長嶋茂雄とのレコーディング

「果てしない夢を」のレコーディングではこんなエピソードが残る。このとき、プロデューサーの長戸が「長嶋さんはヘッドフォンをして歌ったことなどないはずだから、カラオケみたいにスピーカーから音を流してハンドマイクで歌ってもらおう」と突然言い出したので、レコーディングエンジニアの市川孝之は慌てた。当時はそのような状況でも録音できる高音質のマイクなどなかったからだ。

 だが、戸惑う市川を見て、すかさず坂井が《それだといい声で録れないし、後で編集もできないだろうから、私がブースの中に長嶋さんと一緒に入って、横でアシストするので普通に録りましょう。ヘッドフォンの使い方も私が教えます!》と助け船を出してくれたおかげで、レコーディングは滞りなく進んだという(『ZARD/坂井泉水 ~forever you~』)。

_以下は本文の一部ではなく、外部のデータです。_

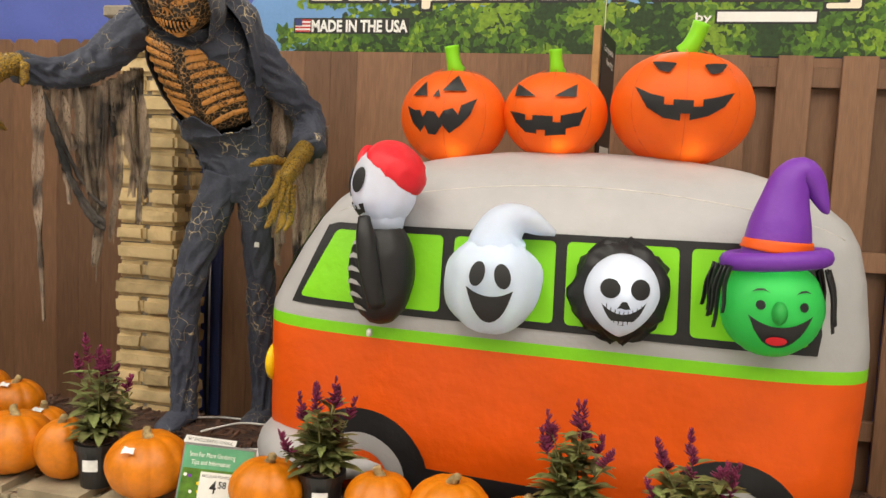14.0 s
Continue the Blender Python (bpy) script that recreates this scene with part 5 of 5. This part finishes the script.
def sign_card(x, y, z, w, h, yaw, tilt):
    s = thing("price_sign", (x, y, z), "clear acrylic stand with a green and white pumpkin price card", "price sign")
    s.rotation_euler = (-tilt, 0.12, yaw)
    part("stand", box(-w / 2 - 0.006, 0.001, 0, w / 2 + 0.006, 0.008, h + 0.008, 0.002), M["steel"], s, "clear acrylic back plate", smooth=False)
    part("foot", box(-w / 2, -0.04, 0, w / 2, 0.0, 0.006), M["steel"], s, smooth=False)
    part("card", box(-w / 2, -0.003, 0.012, w / 2, 0, h), M["green_print"], s, smooth=False)
    part("picture", box(-w / 2 + 0.004, -0.0055, 0.016, w / 2 - 0.004, -0.0035, h * 0.62), M["leaf_print_1"], s, "printed photograph of flowers", smooth=False)
    rg = random.Random(3)
    for i in range(40):
        a, b = rg.uniform(-w / 2 + 0.012, w / 2 - 0.012), rg.uniform(0.025, h * 0.58)
        part("flower_print", filled(oval(a, b, 0.006, 0.006, 0, 7), lambda q, r: Vector((q, -0.0062, r)), 0.02), M[("yellow_nylon", "red_nylon", "purple_nylon", "white_ink")[i % 4]], s, smooth=False)
    part("price_label", box(-w * 0.22, -0.0085, h * 0.13, w * 0.30, -0.0065, h * 0.58, 0.0005), M["paper"], s, "white price label", smooth=False)
    written("lettering", "REGULAR PUMPKINS", s, M["ink"], (-w * 0.19, -0.0088, h * 0.49), h * 0.05, w * 0.46)
    written("lettering", "4", s, M["ink"], (-w * 0.06, -0.0088, h * 0.24), h * 0.2, w * 0.09, 0.001)
    written("lettering", "58", s, M["ink"], (w * 0.06, -0.0088, h * 0.33), h * 0.11, w * 0.11, 0.0008)
    written("lettering", "Scan For More Gardening", s, M["white_ink"], (-w * 0.42, -0.0042, h * 0.82), h * 0.08, w * 0.66)
    written("lettering", "Tips and Information", s, M["white_ink"], (-w * 0.38, -0.0042, h * 0.69), h * 0.08, w * 0.56)


sign_card(0.765, 1.55, EDGE_Z, 0.225, 0.19, radians(20), radians(14))

ps = thing("product_sign", (0.50, 1.95, 0.385), "tilted white product sign of the ghoul in a black frame", "sign")
ps.rotation_euler = (radians(-64), 0.1, radians(14))
part("frame", box(-0.11, 0, 0, 0.11, 0.008, 0.15, 0.003), M["black_board"], ps, smooth=False)
part("card", box(-0.102, -0.003, 0.008, 0.102, -0.0005, 0.142), M["paper"], ps, smooth=False)
written("lettering", '90" SMOLDERING GHOUL', ps, M["ink"], (-0.09, -0.0035, 0.115), 0.016, 0.18)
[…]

 この話からもうかがえるように、普段の坂井はジャケット写真でのはかなげな表情から想像されるイメージとは違い、さっぱりとした性格で、スタッフたちにとっては姉御肌の頼れる存在だったようだ。

 

ついていけなかった「時代の変化」

 そんな彼女も、体調不良のため2001年2月より約1年間、活動を休止する。そこには音楽シーンの変化も影響していたという。90年代後半になると、安室奈美恵や浜崎あゆみなどのアップテンポのナンバーがヒットチャートをにぎわした。そのなかにあって、それまで8ビートのロックで魅力を発揮してきた坂井は、16ビートになかなかついていけなかったというのだ。

 前出の2001年のインタビューで彼女は、《私はPioneerであり続けたいと思っています。何においても少しずつ新しいことに挑戦していきたいんです》と語っていたが、それも時代の流れについていこうというあがきの表れだったのだろうか。

 それでも坂井は2002年5月に復帰すると、2004年には初のライブツアーを敢行、当初3公演の予定が11公演に増え、体調もけっして万全とはいえなかったものの、見事やり遂げた。その後も新境地を拓いていく。2005年公開の劇場版アニメ『名探偵コナン 水平線上の陰謀(ストラテジー)』の主題歌「夏を待つセイル(帆)のように」の制作時には、童謡「森のくまさん」みたいなアレンジにしてほしいと提案するなど、子供が楽しめる曲になるよう心がけた。